Trainer Tom Drury said that Bruce Lunsford's Art Collector could run in the 1 1/8-mile Ellis Park Derby as a tightener if a streak hot weather would make him ease up in the colt's training. Art Collector secured a spot in the Sept. 5 Kentucky Derby after picking up 100,000 qualifying points for winning last Saturday's Grade 2, $600,000 Blue Grass by 3 1/2 lengths over the filly Swiss Skydiver. Ellis Park regular Brian Hernandez Jr. is Art Collector's jockey.

“No. 1, I'm just sure thankful that race is there,” Drury said of the Ellis Park Derby. “Ellis, I know they had to work hard to have their meet this year. To keep a race like that really helps us, keeps us from having to travel if we decide to go there. If I knew it was going to be 65 degrees every morning and I could train him exactly the way I wanted, I would probably say we're just going to train up to the Derby.

“But the first part of August, it could be crazy kind of weather. If that's the case, do you really want to be cranking on your horse (on a daily basis)? So I'm glad to know that race is there. I've met with Bruce and we've discussed it and decided we'll let the horse take us along; we're not going to take him. If we feel he needs another race, that is the only spot that's even in consideration. If we feel we don't need another race, we'll just train up to the big dance.”

The Ellis Park Derby marks a historic occurrence in track history, with Ellis Park only in position to have a Kentucky Derby prep because of the coronavirus-forced delay of the Churchill Downs classic. The Ellis Park Derby winner will receive 50 qualifying points — which should guarantee a spot in the 20-horse Kentucky Derby — but that's not a consideration for Drury.
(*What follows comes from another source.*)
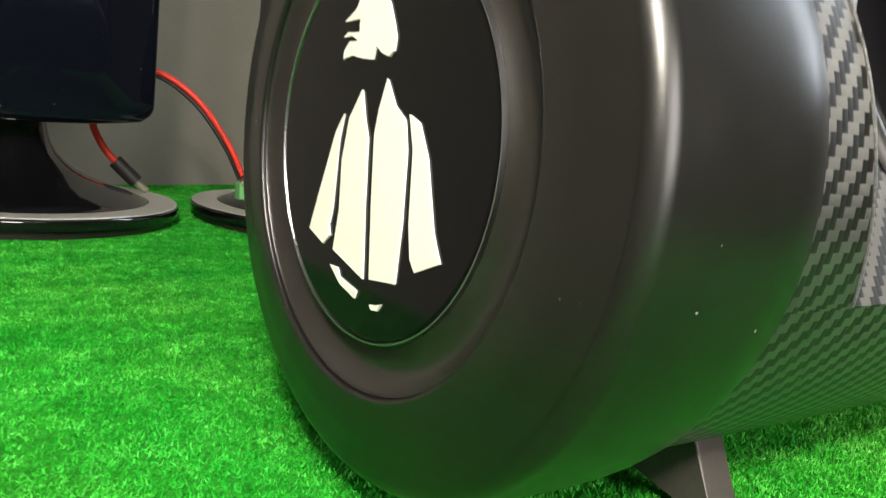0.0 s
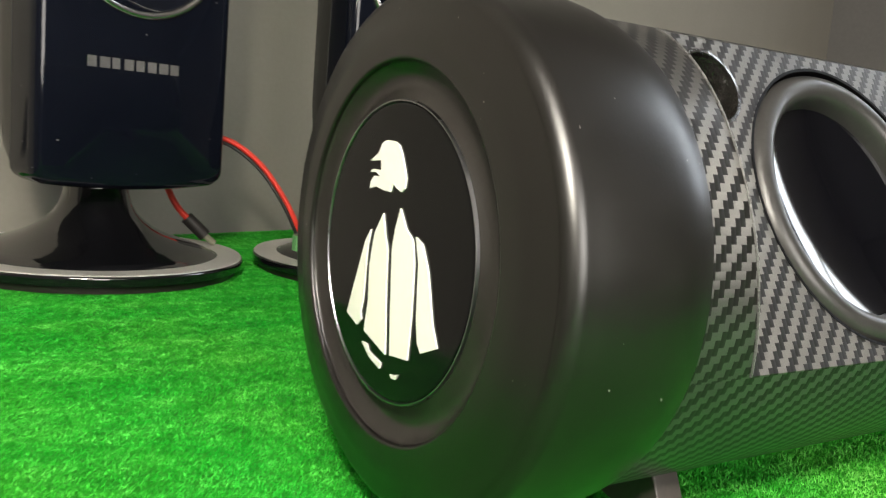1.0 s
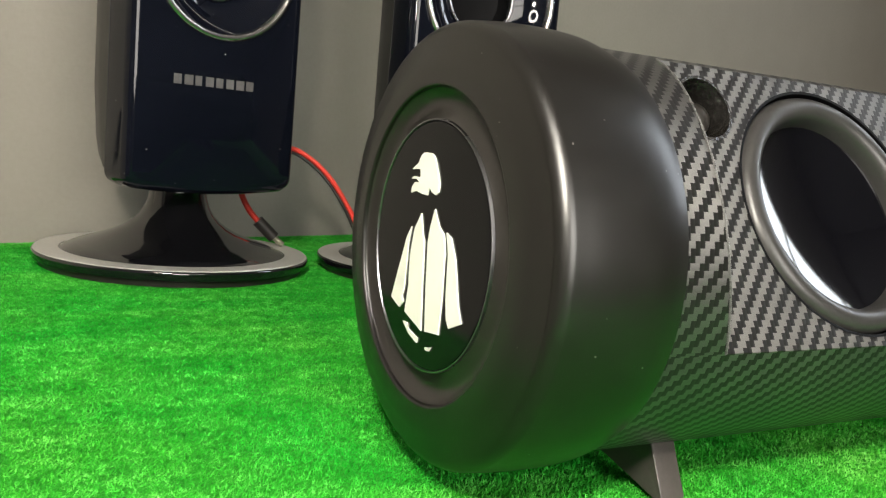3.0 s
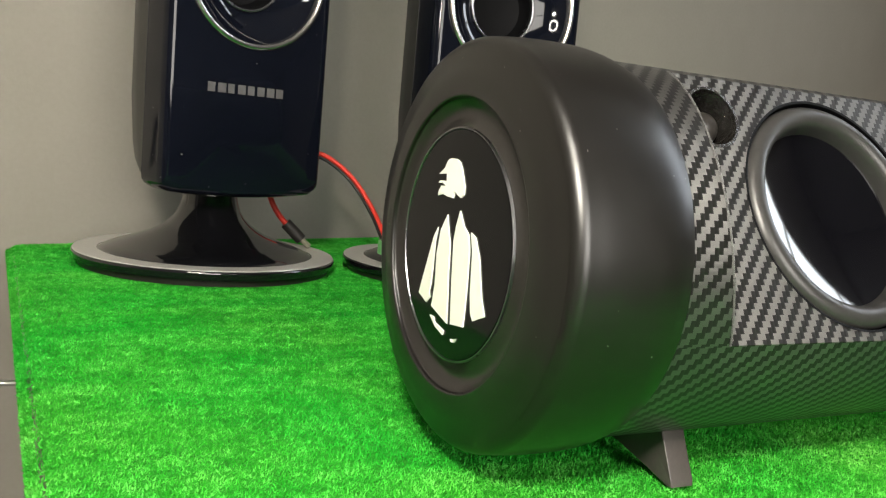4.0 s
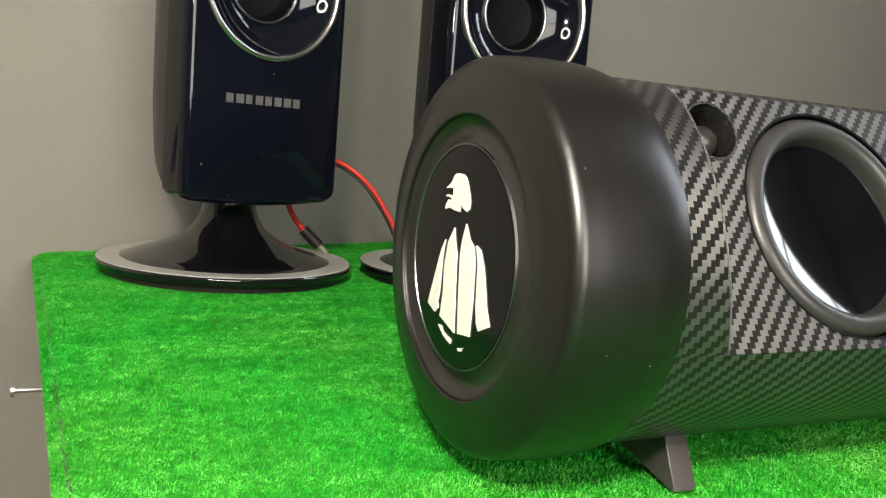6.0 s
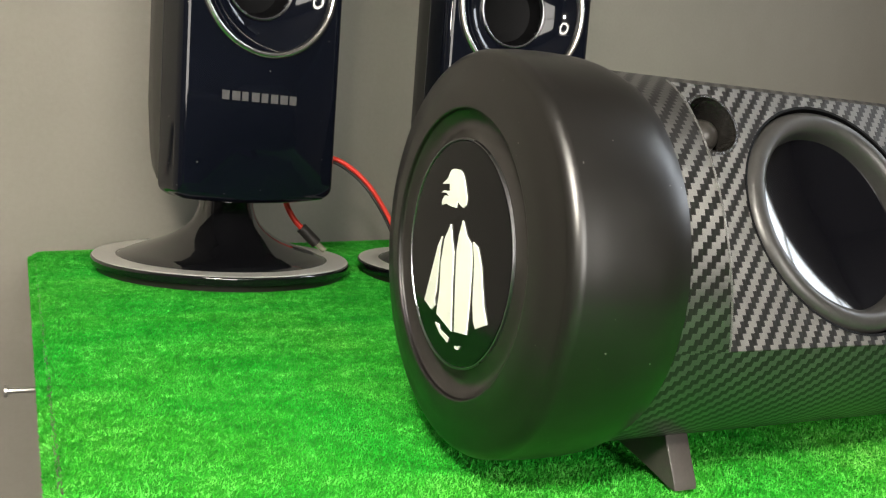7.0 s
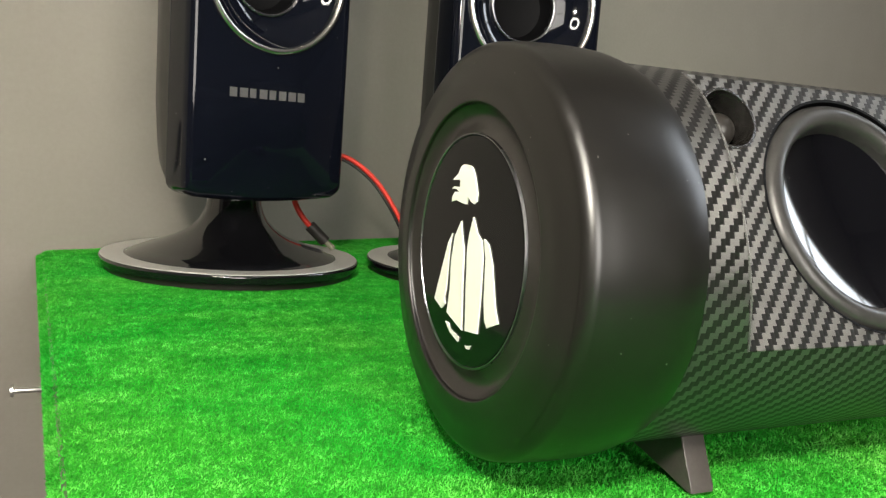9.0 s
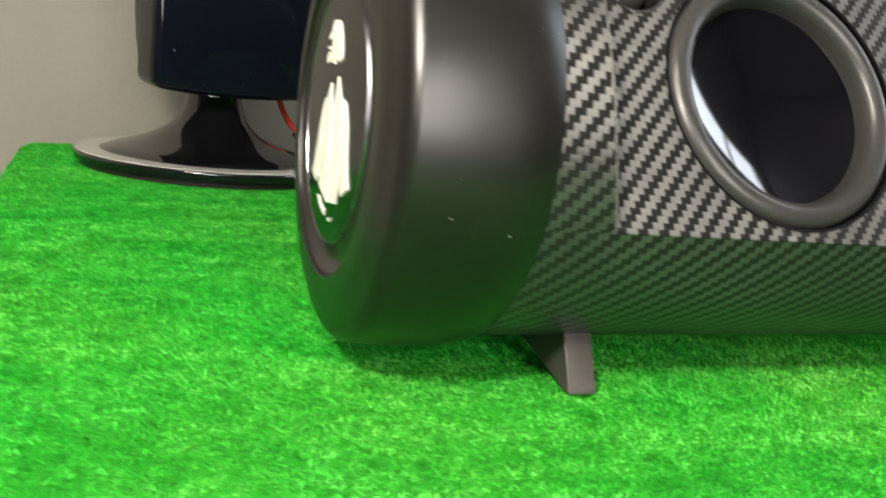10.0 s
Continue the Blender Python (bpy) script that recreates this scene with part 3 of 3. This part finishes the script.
def desk_speaker(m, label):
    """Local axes: x to its right seen from the front, -y out of its face."""
    s = thing("desk_speaker", m, label, "speaker", "desk speakers")
    foot = [(0.0, 0.0030), (0.0838, 0.0030), (0.0840, 0.0045)] + arc(0.0825, 0.0068, 0.0016, -10, 90, 5)
    foot += [(0.0680, 0.0086), (0.0672, 0.0090), (0.0660, 0.0100), (0.0600, 0.0123), (0.0530, 0.0147), (0.0450, 0.0175), (0.0380, 0.0203), (0.0320, 0.0235), (0.0270, 0.0271), (0.0228, 0.0313), (0.0198, 0.0365), (0.0180, 0.0425), (0.0171, 0.0490), (0.0165, 0.0560), (0.0, 0.0560)]
    base = part("base", lathe(foot, 160), M_BASE, s, "gloss black flared foot", smooth=25.0)
    part("band", lathe([(0.0690, 0.0084), (0.0690, 0.0088), (0.0828, 0.0088), (0.0834, 0.0080)], 160), M_BAND, base, "rim band coloured pale silver for the wall's reflection")
    part("pad", lathe([(0.0, -0.0012), (0.0800, -0.0012), (0.0805, 0.0032), (0.0, 0.0032)], 96), M_RUBBER, base)
    # front shell with a rounded edge and a slightly bowed lower edge
    w, y0 = FACE_W, -FACE_OFF

    def shell(inset, bow):
        pts = []
        x1, z0, z1, r = w - inset, FACE_Z0 + inset, FACE_Z1 - inset, 0.007
        for i in range(9):
            t = i / 8
            x = -(x1 - r) + 2 * (x1 - r) * t
            pts.append((x, z0 - bow * (1 - (x / x1) ** 2)))
        pts += [(x1 - r + r * math.sin(radians(a)), z0 + r - r * math.cos(radians(a))) for a in (20, 45, 70, 90)]
        pts += [(x1 - r + r * math.cos(radians(a)), z1 - r + r * math.sin(radians(a))) for a in (0, 30, 60, 90)]
        pts += [(-(x1 - r) - r * math.sin(radians(a)), z1 - r + r * math.cos(radians(a))) for a in (0, 30, 60, 90)]
        pts += [(-(x1 - r) - r * math.cos(radians(a)), z0 + r - r * math.sin(radians(a))) for a in (0, 20, 45, 70)]
        return pts
    bm = bmesh.new()
    loops = []
    for inset, y in ((0.0040, y0 + 0.030), (0.0004, y0 + 0.0290), (0.0, y0 + 0.0080), (0.0003, y0 + 0.0045), (0.0012, y0 + 0.0020), (0.0028, y0 + 0.0005), (0.0050, y0)):
        loops.append([bm.verts.new((x, y, z)) for x, z in shell(inset, 0.0036)])
    for a, b in zip(loops, loops[1:]):
        for i in range(len(a)):
            j = (i + 1) % len(a)
            bm.faces.new((a[i], a[j], b[j], b[i]))
    bm.faces.new(loops[0])
    # the face, with a round opening for the driver
    n, cz, r = 72, 0.1872, 0.0480
    hole = [bm.verts.new((r * math.cos(2 * math.pi * i / n), y0, cz + r * math.sin(2 * math.pi * i / n))) for i in range(n)]
    es = [bm.edges.get((loops[-1][i], loops[-1][(i + 1) % len(loops[-1])])) for i in range(len(loops[-1]))]
    es += [bm.edges.new((hole[i], hole[(i + 1) % n])) for i in range(n)]
    bmesh.ops.triangle_fill(bm, edges=es, use_beauty=True, normal=(0, -1, 0))
    front = part("front", bm, M_PIANO, s, "piano-black gloss front", smooth=30.0)
    # body behind, narrower towards the back
    bm = bmesh.new()
    prof = []
    for k, y in ((0.0515, y0 + 0.0285), (0.0500, y0 + 0.042), (0.0440, y0 + 0.064), (0.0400, y0 + 0.070)):
        dz = (0.0515 - k) * 1.2
        prof.append([bm.verts.new((x, y, z)) for x, z in ((-k, FACE_Z0 + 0.006 + dz), (k, FACE_Z0 + 0.006 + dz), (k + 0.002, 0.078), (k + 0.004, 0.108), (k + 0.004, FACE_Z1 - 0.006 - dz),
                                                          (-k - 0.004, FACE_Z1 - 0.006 - dz), (-k - 0.004, 0.108), (-k - 0.002, 0.078))])
    for a, b in zip(prof, prof[1:]):
        for i in range(8):
            bm.faces.new((a[i], a[(i + 1) % 8], b[(i + 1) % 8], b[i]))
    bm.faces.new(prof[0]), bm.faces.new(prof[-1])
    body = part("body", bm, M_SIDE, s, "satin dark grey rear body")
    turn = Matrix.Translation((-0.0420, y0 + 0.058, 0.106)) @ pose(0, 0, 0, 0, -90, 0)
    part("knob", lathe([(0, 0.0050), (0.0055, 0.0047), (0.0068, 0.0035), (0.0068, 0.000), (0.006, -0.004), (0, -0.004)], 32, turn), M_SLEEVE, body)
    # driver: chrome ring, dished cone, inner ring, dome
    seat = Matrix.Translation((0, y0, cz)) @ pose(0, 0, 0, 90, 0, 0)
    drv = part("driver", lathe([(0.0470, 0.0003), (0.0440, -0.0030), (0.0380, -0.0080), (0.0300, -0.0125), (0.0240, -0.0140)], 96, seat), M_PIANO, front, "gloss black dished driver")
    part("trim_ring", lathe([(0.0482, 0.0002)] + arc(0.0462, 0.0004, 0.0020, 0, 180, 8) + [(0.0440, -0.0024)], 96, seat), M_CHROME, drv, "chrome trim ring")
    part("inner_ring", lathe([(0.0252, -0.0142)] + arc(0.0238, -0.0132, 0.0011, 0, 180, 6) + [(0.0226, -0.0150)], 96, seat), M_SATIN, drv, "thin chrome inner ring")
    part("dust_cap", lathe([(0.0230, -0.0145), (0.0220, -0.0200), (0.0195, -0.0245), (0.0120, -0.0262), (0.0, -0.0265)], 64, seat), M_MATT, drv, "dark centre")
    # maker's mark as plain bars
    for i in range(8):
        x = -0.0298 + i * 0.0067
        part("mark", box(x, x + (0.0048, 0.0054, 0.0042, 0.0052, 0.0046, 0.0050, 0.0054, 0.0050)[i], y0 - 0.0003, y0 + 0.0002, 0.1116, 0.1172), M_PRINT, front, smooth=0)
    return s


SPEAKER_TURN = 17.0
first = desk_speaker(pose(0.0036, 0.361, 0, 0, 0, SPEAKER_TURN), "gloss black desk speaker on a flared round foot")
second = copy_thing(first, pose(0.1800, 0.338, 0, 0, 0, 1.0))
second["label"] = "gloss black desk speaker half hidden behind the boombox"


# ---- cables ----
def cables():
    c = thing("speaker_cable", Matrix.Identity(4), "red and black twin cable hanging down to a small green plug", "cable")
    line = [(0.070, 0.372, 0.080), (0.0850, 0.3640, 0.0755), (0.0995, 0.3520, 0.0625), (0.1102, 0.3380, 0.0430), (0.1150, 0.3250, 0.0260)]
    part("red_wire", tube(smooth_line(line), 0.0017), M_RED, c)
    part("black_wire", tube([p + Vector((-0.0020, -0.0012, -0.0022)) for p in smooth_line(line)], 0.0011), M_BLACKWIRE, c)
    plug = part("plug", box(0.1110, 0.1200, 0.3190, 0.3260, 0.0140, 0.0235, 0.0006), M_GREENPLUG, c, "small green plug", smooth=0)
    part("socket", box(0.1118, 0.1150, 0.3186, 0.3260, 0.0215, 0.0245), M_CLEAR, plug, smooth=0)
    part("socket", box(0.1160, 0.1192, 0.3186, 0.3260, 0.0215, 0.0245), M_CLEAR, plug, smooth=0)
    d = thing("plug_cable", Matrix.Identity(4), "red cable with black sleeve resting on a speaker's foot", "cable")
    line = [(0.0460, 0.3820, 0.0580), (0.0500, 0.3830, 0.0440), (0.0560, 0.3830, 0.0330), (0.0640, 0.3820, 0.0240)]
    part("wire", tube(smooth_line(line), 0.0020), M_RED, d)
    ends = [Vector((0.0620, 0.3822, 0.0262)), Vector((0.0735, 0.3800, 0.0150))]
    part("sleeve", tube(ends, 0.0042, 16), M_SLEEVE, d, "black shrink sleeve")
    part("tip", tube([ends[1], Vector((0.0795, 0.3790, 0.0100))], 0.0022, 12), M_CLEAR, d, "bare plug end")


cables()


# ---- nails in the desk's side, a lead on the wall ----
def nail(m, label):
    k = thing("nail", m, label, "nail", "nails in the desk's side")
    part("shank", lathe([(0, -0.012), (0.0011, -0.010), (0.0011, 0.0125)], 16, along_x(-1)), M_STEEL, k)
    part("head", lathe([(0.0011, 0.012), (0.0026, 0.0122), (0.0026, 0.0134), (0.0, 0.0137)], 20, along_x(-1)), M_STEEL, k)


nail(pose(-0.1085, 0.160, -0.0175), "bright steel nail sticking out of the desk's edge")
nail(pose(-0.1035, 0.030, -0.0150), "bright steel nail sticking out of the desk's edge")


def wall_lead():
    w = thing("wall_lead", Matrix.Identity(4), "ivory plug on a lead hanging on the wall", "lead")
    part("plug", tube([Vector((-0.156, 0.414, 0.088)), Vector((-0.1500, 0.414, 0.064)), Vector((-0.1465, 0.414, 0.050))], 0.0042, 14), M_IVORY, w)
    ball = bmesh.new()
    bmesh.ops.create_uvsphere(ball, u_segments=16, v_segments=10, radius=0.0042, matrix=Matrix.Translation((-0.1545, 0.414, 0.031)))
    part("bulb", ball, M_IVORY, w)


wall_lead()


# ---- the ring lamp that lights the desk from the front ----
RING_AT = Vector((-0.245, -0.34, 0.47))


def ring_lamp():
    m, t, b = material("lamp_glow", (0.9, 0.9, 0.88), 0.5)
    b.inputs["Emission Color"].default_value = (1.0, 0.94, 0.82, 1)
    b.inputs["Emission Strength"].default_value = 80.0
    lamp = thing("ring_lamp", Matrix.Translation(RING_AT), "white ring lamp on a black pole", "lamp")
    aim = Matrix.Translation(-Vector(RING_AT)) @ look(RING_AT, (0.05, 0.15, 0.04))
    part("diffuser", lathe([(0.072, -0.006), (0.098, -0.006), (0.099, 0.0), (0.071, 0.0)], 48, aim, closed=True), m, lamp, "glowing ring")
    part("housing", lathe([(0.070, 0.001), (0.100, 0.001), (0.097, 0.014), (0.073, 0.014)], 48, aim, closed=True), M_SIDE, lamp)
    down = aim @ Vector((0, -0.099, 0.008))
    part("pole", tube([down, Vector((down.x, down.y, ROOM_LOW - RING_AT.z))], 0.008, 12), M_SIDE, lamp)


ring_lamp()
“We're in a good spot now,” Drury said. “Before the Blue Grass, it was a little nerve-wracking. Because that was an all-or-nothing deal. Now that we got over that hurdle, it's almost like you can exhale a little bit. Now your whole thought process is on your horse. It's not on getting points to get there, or any of the other things going on around you. It's just focusing on the horse and doing what's right for him. You're not even thinking about the (Ellis Park Derby) purse.

“In all honesty, you don't even have to win that race. If you need that race as a tightener, it's there for you. If you don't, you don't. The good news is that everything seems to be in order at this point. He came out of the Blue Grass in good order and he's a happy horse. And usually that's a big part of being successful, having a horse that's on his game and happy and enjoying what he's doing.”

Another prominent horse under consideration for the Ellis Park Derby is Godolphin's Brad Cox-trained Shared Sense, who picked up 20 points toward Kentucky Derby qualifying in winning Indiana Grand's Grade 3, $300,000 Indiana Derby under Florent Geroux last week.

“The Ellis Park Derby is on the discussion table,” Darley America president Jimmy Bell, whose team also oversees Godolphin's American racing operation, said in an email response to an inquiry. “We obviously have some other options that we are considering as well. A little more time and we'll have a better idea as to which direction we're headed.”